No invisible voice

Maria Lassnig, Tate Liverpool, until 18th September, £12 (included with Francis Bacon entry)

Clever, Tate Liverpool.   People have heard of Francis Bacon, so put the news that you’re hosting an exhibition of his works out there for the world to hear.  Also featuring Maria Lassnig, apparently.  This isn’t the first time they’ve attached an exhibition of an artist I’ve not heard of to one that we all have – the Andy Warhol/ Gretchen Bender collaboration a couple of years ago was a similar idea.  But in that one you came to the less famous artist’s work last, making it feel like a side-note.  This time they’ve reversed that approach and I think most people will be surprised when they walk into the exhibition to find that Maria Lassnig is the initial attraction.  They should be congratulated on doing this and making her more than just a “tag-on” to the more famous name, because her art is wonderful.

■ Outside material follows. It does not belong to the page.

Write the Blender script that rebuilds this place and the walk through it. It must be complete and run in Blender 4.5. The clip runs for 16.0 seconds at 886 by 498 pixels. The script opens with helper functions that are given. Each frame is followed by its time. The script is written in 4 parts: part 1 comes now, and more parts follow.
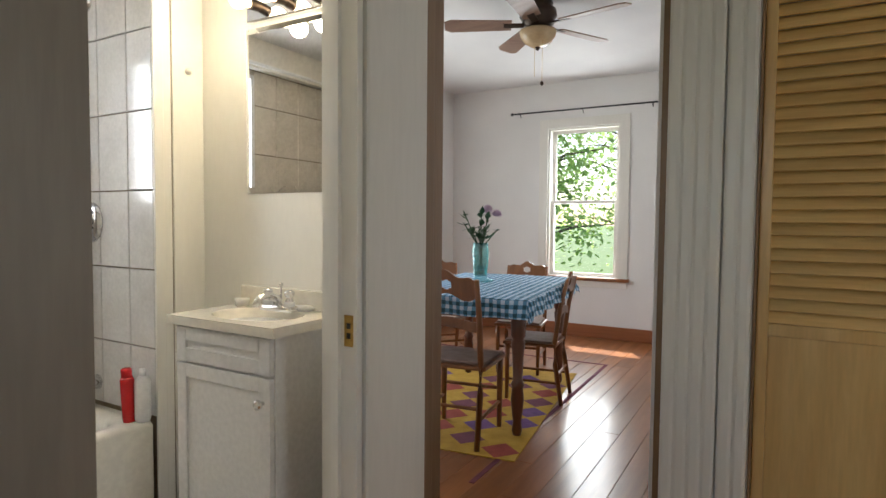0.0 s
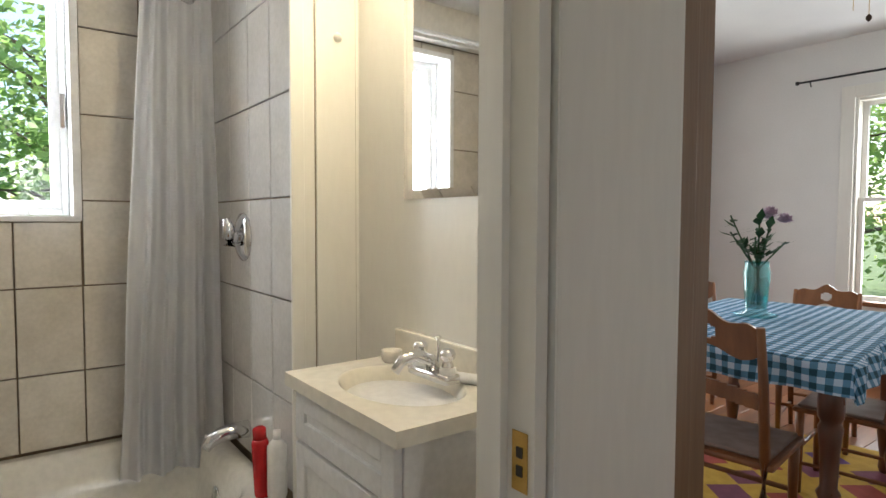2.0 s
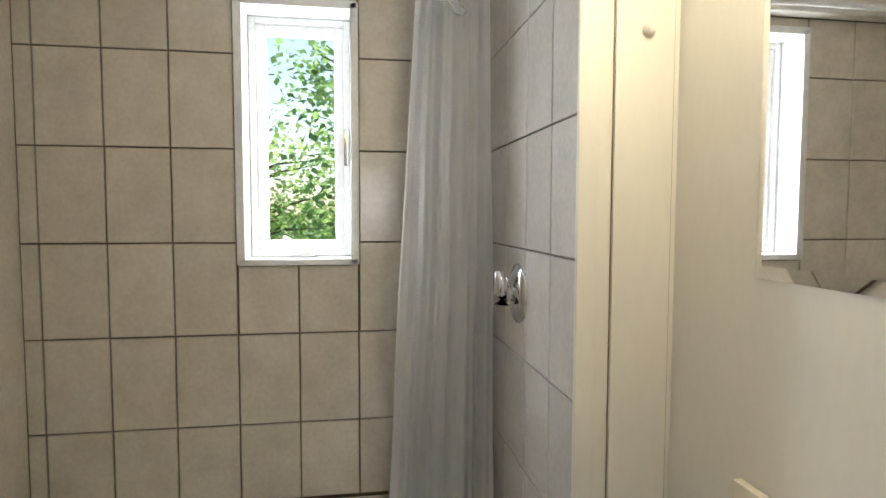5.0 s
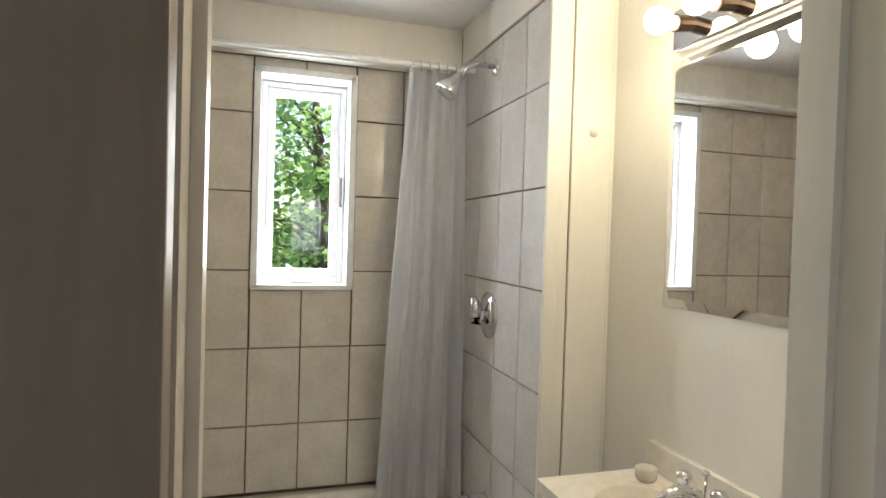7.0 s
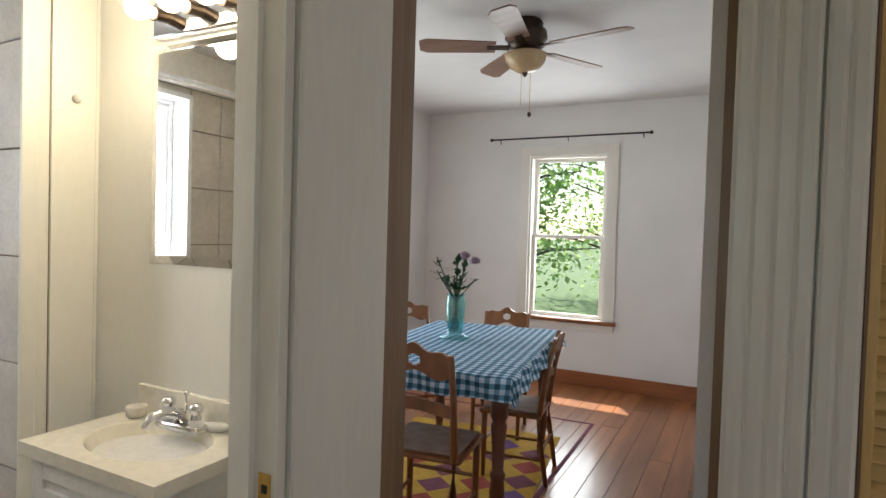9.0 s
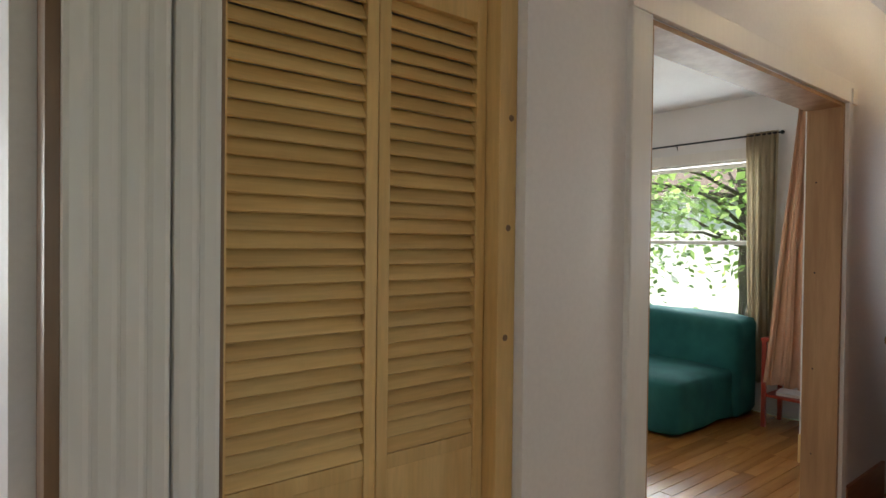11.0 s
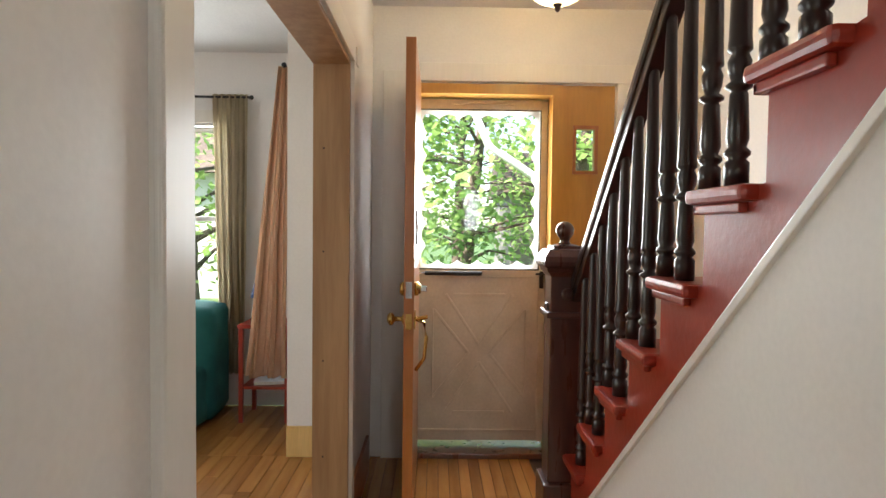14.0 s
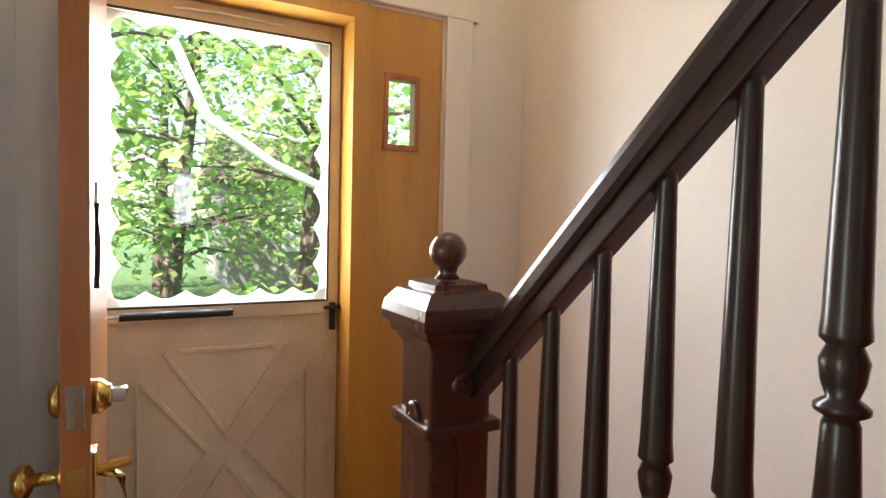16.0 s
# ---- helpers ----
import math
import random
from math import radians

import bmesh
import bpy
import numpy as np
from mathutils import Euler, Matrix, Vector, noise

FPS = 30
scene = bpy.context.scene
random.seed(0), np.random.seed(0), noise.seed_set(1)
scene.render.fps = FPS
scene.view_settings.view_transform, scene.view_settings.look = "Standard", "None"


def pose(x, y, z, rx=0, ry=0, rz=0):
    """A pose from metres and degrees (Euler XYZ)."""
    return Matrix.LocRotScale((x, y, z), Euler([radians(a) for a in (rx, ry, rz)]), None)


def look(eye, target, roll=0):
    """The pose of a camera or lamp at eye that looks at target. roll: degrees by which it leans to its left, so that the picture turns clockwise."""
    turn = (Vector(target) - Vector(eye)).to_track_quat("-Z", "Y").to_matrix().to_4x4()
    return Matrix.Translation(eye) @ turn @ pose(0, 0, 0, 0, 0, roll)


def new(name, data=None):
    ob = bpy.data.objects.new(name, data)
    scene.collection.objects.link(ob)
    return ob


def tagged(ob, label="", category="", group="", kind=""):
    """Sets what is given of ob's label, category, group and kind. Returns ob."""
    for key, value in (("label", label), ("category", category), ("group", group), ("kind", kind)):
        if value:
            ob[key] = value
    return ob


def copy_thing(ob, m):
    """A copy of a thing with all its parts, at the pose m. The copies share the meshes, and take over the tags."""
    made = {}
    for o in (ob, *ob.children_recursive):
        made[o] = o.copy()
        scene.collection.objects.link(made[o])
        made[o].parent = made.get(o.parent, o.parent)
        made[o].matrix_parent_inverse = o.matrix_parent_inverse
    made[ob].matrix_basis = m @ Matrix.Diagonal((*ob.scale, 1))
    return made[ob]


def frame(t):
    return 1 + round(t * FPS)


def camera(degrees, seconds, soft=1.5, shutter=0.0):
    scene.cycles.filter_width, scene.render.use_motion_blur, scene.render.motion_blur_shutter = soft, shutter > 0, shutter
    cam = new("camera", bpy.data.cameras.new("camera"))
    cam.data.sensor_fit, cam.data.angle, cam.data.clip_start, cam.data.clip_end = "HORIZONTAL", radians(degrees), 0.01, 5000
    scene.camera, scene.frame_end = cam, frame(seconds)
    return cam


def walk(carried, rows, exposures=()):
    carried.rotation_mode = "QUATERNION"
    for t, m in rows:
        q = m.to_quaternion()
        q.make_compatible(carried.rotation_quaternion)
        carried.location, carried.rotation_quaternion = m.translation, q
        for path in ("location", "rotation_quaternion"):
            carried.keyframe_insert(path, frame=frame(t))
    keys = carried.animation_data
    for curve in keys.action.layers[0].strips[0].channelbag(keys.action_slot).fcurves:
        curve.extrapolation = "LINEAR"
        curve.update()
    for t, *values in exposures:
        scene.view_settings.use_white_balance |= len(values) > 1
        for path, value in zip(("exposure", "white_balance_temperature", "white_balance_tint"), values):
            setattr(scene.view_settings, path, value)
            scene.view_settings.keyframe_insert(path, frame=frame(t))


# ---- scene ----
cam = camera(74.5, 16.0)
PATH = [
    (0, (0.184, -0.028, 1.137), (-0.816, 1.702, 1.043), 0.5),
    (0.5, (0.098, 0.17, 1.123), (-1.002, 1.837, 1.029), 0.6),
    (1, (0.028, 0.35, 1.147), (-1.242, 1.891, 1.049), 0.5),
    (1.5, (-0.099, 0.501, 1.154), (-1.549, 1.875, 1.06), 0.3),
    (2, (-0.26, 0.656, 1.18), (-1.854, 1.86, 1.082), 0.2),
    (2.5, (-0.402, 0.774, 1.182), (-2.11, 1.811, 1.08), 0.1),
    (3, (-0.54, 0.899, 1.191), (-2.351, 1.741, 1.085), 0.0),
    (3.5, (-0.64, 0.965, 1.199), (-2.542, 1.577, 1.095), 0.1),
    (4, (-0.699, 0.972, 1.221), (-2.654, 1.378, 1.121), 0.2),
    (4.5, (-0.717, 0.921, 1.29), (-2.689, 1.229, 1.168), 0.1),
    (7, (-0.32, 0.548, 1.39), (-2.233, 1.128, 1.35), 1.7),
    (7.5, (-0.206, 0.457, 1.383), (-1.948, 1.438, 1.319), 1.1),
    (8, (-0.129, 0.415, 1.353), (-1.639, 1.726, 1.294), 1.1),
    (8.5, (-0.074, 0.394, 1.348), (-1.335, 1.945, 1.285), 1.5),
    (9, (-0.058, 0.422, 1.342), (-0.98, 2.197, 1.289), 1.7),
    (9.5, (-0.073, 0.485, 1.33), (-0.52, 2.435, 1.294), 1.9),
    (10, (-0.095, 0.522, 1.318), (0.054, 2.516, 1.301), 2.0),
    (10.2, (-0.094, 0.533, 1.317), (0.3, 2.493, 1.302), 1.8),
    (12.3, (-0.33, 1.106, 1.348), (1.587, 1.672, 1.283), -0.0),
    (12.5, (-0.295, 1.145, 1.344), (1.655, 1.582, 1.278), 0.1),
    (13, (-0.123, 1.224, 1.329), (1.86, 1.478, 1.258), 0.1),
    (13.5, (0.161, 1.281, 1.31), (2.156, 1.391, 1.24), 0.7),
    (14, (0.497, 1.304, 1.308), (2.495, 1.277, 1.231), 0.7),
    (14.5, (0.814, 1.304, 1.306), (2.797, 1.052, 1.23), 1.0),
    (15, (1.186, 1.312, 1.325), (3.129, 0.845, 1.245), 1.1),
    (15.5, (1.524, 1.336, 1.327), (3.43, 0.735, 1.25), 0.9),
    (16, (1.824, 1.336, 1.353), (3.582, 0.386, 1.263), 1.4),
]
EXPOSURES = [(0, 1.35), (1.5, 1.25), (4.5, 1.05), (7, 1.15), (10.2, 1.2), (12.3, 2.08), (14, 1.98), (16, 1.95)]
walk(cam, [(t, look(eye, target, roll)) for t, eye, target, roll in PATH], EXPOSURES)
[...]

The literature which comes with your ticket says that Lassnig worked with a theory called ‘body-sensation’ or ‘body-awareness’.  This was the idea that the body is not what is perceived visually, but experienced internally.  One thing that I strongly felt through this exhibition was that Lassnig is providing an opinion on this subject that is not often heard – the opinion of a woman.

self portriat under plastic 1972

Maria Lassnig, Self Portrait Under Plastic, 1972

Only a couple of weeks ago I was with a friend who was complaining about the lack of female voices in the history of art, which means that the divide between the many expectations of women (beautiful, traditionally subservient, likes to seem independent but still ultimately under the control of men) and our internal feelings (as diverse as people are in the world) is little explored.  A couple of paintings really stuck out as making this point, such as Kitchen Bride in which the artist has become, I’m sure in more ways than one, a very reluctant piece of kitchen equipment.

I particularly loved Self-Portrait Under Plastic.  Apparently in New York, Lassnig was interested in how fruit came protected in plastic to stop it rotting.  So this may be what she’s doing – preserving herself as she is, in her early 50s, not ruining herself.  But we know that if you really tried this you would suffocate, which is much less appealing.  But, consciously or subconsciously, that’s the way social pressure works.  You have to be a strong person not to get smothered by expectations.

lady wbrain1990

Maria Lassnig, Lady With Brain, 1990

But I didn’t come out of this exhibition thinking of Lassnig as a purely “feminist artist” – she explores many aspects of life which are universally relevant.  I found the paintings in the ‘Science Fiction’ section, where she explores her relationship with technology, particularly uncomfortable.  In Lady with Brain her thinking has been delegated to an external attachment – 26 years later, smartphones are ubiquitous.  It can’t help but feel remarkably relevant.  She also uses ‘body-awareness’ to explore her old age in painful detail – for we all know older people whose brains and emotions are stunted by their physical deterioration.

The paintings are arranged thematically rather than chronologically, and Lassnig clearly experimented with several styles over her long career.  Whether more or less abstract, though, her art beautifully explores the human condition and negotiates the everyday fact that what you expect of a person isn’t necessarily how they feel about themselves.  I am glad that the Tate curators had heard of her and have seen the value in making her voice heard.  They’ve made at least one new fan.